Scripts that build animated scenes
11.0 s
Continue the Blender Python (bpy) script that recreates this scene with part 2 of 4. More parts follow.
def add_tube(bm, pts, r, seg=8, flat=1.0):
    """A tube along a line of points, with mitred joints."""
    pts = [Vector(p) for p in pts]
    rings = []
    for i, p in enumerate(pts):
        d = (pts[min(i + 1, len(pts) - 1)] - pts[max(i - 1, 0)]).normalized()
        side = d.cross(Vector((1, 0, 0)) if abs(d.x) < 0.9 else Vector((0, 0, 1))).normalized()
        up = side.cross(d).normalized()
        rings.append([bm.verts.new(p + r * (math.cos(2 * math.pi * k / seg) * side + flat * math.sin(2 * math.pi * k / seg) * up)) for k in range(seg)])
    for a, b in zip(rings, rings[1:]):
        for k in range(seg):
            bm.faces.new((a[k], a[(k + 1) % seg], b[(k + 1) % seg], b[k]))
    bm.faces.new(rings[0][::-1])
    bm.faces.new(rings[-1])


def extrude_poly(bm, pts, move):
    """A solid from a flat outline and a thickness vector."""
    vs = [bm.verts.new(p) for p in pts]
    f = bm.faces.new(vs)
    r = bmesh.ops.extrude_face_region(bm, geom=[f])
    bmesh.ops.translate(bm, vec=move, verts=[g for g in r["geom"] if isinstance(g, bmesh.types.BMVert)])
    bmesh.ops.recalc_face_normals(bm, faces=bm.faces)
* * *
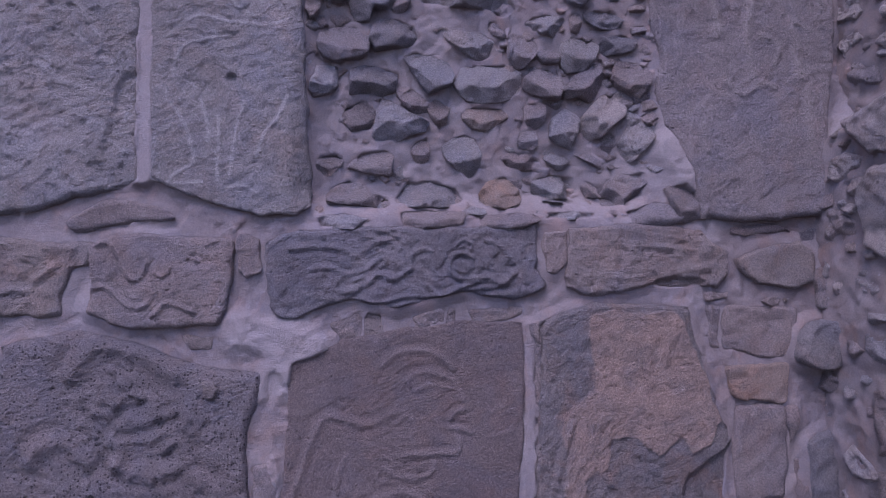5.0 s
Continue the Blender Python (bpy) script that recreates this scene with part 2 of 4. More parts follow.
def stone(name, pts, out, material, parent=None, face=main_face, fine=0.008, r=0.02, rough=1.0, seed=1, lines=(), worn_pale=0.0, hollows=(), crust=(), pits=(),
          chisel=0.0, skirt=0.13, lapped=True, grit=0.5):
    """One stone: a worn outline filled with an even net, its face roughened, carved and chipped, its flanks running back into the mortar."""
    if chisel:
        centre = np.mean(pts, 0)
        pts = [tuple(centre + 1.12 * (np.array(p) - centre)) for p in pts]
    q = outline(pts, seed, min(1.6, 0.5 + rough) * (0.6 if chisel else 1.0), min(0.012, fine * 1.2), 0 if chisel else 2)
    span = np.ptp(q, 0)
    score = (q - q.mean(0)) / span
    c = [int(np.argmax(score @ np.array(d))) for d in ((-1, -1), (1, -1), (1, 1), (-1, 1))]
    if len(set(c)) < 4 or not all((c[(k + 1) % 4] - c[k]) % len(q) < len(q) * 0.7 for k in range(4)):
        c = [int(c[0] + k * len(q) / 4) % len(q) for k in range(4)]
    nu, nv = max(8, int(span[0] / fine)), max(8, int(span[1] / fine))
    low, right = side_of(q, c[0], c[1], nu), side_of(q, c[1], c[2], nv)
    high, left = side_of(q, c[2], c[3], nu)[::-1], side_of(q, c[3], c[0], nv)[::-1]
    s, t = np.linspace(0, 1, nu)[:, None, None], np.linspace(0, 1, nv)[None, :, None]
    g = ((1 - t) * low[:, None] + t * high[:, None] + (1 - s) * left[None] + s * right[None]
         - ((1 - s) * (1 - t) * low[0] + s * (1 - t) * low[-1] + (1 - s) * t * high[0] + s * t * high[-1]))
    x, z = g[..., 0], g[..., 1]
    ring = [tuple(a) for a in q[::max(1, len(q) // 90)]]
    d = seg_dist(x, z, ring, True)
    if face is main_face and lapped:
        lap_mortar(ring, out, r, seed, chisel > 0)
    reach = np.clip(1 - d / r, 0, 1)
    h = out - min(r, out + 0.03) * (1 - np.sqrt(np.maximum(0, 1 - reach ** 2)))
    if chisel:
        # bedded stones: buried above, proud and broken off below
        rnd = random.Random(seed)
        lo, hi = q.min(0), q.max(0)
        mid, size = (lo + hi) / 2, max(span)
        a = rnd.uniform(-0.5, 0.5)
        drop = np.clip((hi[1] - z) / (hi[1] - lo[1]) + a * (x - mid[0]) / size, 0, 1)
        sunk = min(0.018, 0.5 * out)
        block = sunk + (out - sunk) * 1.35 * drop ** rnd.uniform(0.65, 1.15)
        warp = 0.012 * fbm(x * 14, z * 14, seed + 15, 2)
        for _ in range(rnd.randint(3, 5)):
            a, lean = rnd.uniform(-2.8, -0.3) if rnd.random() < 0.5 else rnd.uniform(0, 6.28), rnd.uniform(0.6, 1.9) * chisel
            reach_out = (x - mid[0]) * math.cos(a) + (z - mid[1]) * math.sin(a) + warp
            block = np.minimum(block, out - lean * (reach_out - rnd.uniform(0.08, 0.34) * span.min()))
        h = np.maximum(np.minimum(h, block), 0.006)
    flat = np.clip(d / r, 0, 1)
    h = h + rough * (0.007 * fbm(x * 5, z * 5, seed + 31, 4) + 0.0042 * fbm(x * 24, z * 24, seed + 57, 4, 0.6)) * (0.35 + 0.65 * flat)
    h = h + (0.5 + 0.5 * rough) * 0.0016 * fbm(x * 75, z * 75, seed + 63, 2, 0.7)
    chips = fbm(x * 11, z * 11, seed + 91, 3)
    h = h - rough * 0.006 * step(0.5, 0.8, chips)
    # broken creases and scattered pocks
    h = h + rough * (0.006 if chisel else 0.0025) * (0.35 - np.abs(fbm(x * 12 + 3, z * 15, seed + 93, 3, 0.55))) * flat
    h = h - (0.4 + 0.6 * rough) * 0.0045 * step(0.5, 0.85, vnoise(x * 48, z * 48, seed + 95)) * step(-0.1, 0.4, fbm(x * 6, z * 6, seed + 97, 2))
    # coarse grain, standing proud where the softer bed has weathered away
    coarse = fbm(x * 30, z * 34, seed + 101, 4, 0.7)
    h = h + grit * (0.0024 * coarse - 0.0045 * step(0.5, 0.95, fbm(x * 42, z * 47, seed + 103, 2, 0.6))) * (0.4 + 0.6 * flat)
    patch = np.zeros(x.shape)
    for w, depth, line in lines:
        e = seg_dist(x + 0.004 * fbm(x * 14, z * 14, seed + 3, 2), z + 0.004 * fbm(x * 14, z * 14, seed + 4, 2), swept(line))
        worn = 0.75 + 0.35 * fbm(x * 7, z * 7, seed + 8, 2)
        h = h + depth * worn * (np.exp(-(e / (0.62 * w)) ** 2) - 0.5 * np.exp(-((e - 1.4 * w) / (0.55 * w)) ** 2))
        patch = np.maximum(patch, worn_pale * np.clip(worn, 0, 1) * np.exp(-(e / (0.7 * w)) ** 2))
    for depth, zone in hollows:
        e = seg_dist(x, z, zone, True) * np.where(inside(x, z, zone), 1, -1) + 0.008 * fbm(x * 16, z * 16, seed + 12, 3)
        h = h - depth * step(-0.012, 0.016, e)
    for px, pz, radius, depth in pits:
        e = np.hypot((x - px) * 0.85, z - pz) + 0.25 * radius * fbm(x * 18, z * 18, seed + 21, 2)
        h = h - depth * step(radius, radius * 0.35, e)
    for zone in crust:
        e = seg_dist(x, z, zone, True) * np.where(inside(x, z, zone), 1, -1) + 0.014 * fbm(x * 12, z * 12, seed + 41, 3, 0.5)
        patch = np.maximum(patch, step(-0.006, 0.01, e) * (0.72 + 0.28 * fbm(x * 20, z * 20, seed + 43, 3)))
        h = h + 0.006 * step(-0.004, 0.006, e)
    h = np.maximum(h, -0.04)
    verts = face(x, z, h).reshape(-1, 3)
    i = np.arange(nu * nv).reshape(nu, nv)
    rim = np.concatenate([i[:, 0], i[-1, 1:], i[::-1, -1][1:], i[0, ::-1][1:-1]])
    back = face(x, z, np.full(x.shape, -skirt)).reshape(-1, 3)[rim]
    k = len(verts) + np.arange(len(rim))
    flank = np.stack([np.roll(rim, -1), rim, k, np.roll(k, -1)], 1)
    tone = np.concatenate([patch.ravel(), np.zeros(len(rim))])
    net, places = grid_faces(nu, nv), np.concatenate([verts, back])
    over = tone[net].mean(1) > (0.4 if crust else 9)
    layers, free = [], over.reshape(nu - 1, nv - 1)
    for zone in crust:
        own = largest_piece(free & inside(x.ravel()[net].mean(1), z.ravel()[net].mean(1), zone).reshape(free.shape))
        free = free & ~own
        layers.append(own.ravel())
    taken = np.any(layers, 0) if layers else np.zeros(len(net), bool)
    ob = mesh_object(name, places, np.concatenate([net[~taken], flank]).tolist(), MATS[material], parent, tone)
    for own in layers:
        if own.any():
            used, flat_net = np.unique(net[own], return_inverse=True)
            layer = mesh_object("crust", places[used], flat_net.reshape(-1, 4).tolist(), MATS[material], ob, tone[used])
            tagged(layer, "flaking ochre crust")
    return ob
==
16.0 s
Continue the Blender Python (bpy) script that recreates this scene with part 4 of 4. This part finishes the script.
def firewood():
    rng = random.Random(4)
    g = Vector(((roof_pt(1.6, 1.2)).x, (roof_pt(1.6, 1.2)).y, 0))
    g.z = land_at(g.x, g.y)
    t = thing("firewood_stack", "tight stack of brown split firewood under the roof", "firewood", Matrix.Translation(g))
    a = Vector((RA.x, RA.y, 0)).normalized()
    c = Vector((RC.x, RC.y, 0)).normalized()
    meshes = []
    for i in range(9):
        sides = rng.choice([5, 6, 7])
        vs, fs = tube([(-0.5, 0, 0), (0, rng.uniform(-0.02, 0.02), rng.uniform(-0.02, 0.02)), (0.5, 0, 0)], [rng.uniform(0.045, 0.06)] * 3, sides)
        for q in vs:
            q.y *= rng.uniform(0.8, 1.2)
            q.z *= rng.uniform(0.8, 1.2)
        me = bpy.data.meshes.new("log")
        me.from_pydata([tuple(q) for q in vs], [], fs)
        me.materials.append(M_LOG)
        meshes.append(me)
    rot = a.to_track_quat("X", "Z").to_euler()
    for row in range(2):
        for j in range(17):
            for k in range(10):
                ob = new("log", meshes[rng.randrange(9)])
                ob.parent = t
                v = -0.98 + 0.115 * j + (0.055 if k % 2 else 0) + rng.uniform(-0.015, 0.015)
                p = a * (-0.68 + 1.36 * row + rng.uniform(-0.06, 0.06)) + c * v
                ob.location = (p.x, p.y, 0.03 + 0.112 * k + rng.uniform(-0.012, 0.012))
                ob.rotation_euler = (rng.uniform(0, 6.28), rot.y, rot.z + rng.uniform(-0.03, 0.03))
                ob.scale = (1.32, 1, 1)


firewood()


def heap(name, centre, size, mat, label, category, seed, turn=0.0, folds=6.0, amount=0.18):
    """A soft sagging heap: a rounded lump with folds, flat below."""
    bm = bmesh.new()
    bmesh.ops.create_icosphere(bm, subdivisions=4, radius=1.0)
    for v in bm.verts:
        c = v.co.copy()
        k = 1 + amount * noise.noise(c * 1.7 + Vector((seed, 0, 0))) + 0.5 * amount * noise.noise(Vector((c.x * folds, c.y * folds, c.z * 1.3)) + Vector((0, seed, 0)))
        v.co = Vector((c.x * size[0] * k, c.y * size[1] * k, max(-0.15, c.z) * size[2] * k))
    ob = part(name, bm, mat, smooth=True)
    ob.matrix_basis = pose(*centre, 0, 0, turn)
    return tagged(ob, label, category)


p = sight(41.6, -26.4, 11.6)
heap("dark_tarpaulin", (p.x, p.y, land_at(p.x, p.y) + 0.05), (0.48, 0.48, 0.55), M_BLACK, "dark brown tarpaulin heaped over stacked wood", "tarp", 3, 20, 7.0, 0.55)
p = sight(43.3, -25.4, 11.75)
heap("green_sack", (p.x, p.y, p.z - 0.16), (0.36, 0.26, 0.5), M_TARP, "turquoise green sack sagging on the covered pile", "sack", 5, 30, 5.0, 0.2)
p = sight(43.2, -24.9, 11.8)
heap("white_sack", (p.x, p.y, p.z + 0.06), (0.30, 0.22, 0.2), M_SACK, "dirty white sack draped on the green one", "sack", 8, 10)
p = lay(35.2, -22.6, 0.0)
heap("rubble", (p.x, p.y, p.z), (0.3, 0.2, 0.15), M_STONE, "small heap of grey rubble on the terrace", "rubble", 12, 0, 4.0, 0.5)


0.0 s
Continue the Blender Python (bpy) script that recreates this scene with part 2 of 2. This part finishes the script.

Task to carry out: From the data above, copy each line that holds "Blender".

Problem solution:
Continue the Blender Python (bpy) script that recreates this scene with part 2 of 4. More parts follow.
Continue the Blender Python (bpy) script that recreates this scene with part 2 of 4. More parts follow.
Continue the Blender Python (bpy) script that recreates this scene with part 4 of 4. This part finishes the script.
Continue the Blender Python (bpy) script that recreates this scene with part 2 of 2. This part finishes the script.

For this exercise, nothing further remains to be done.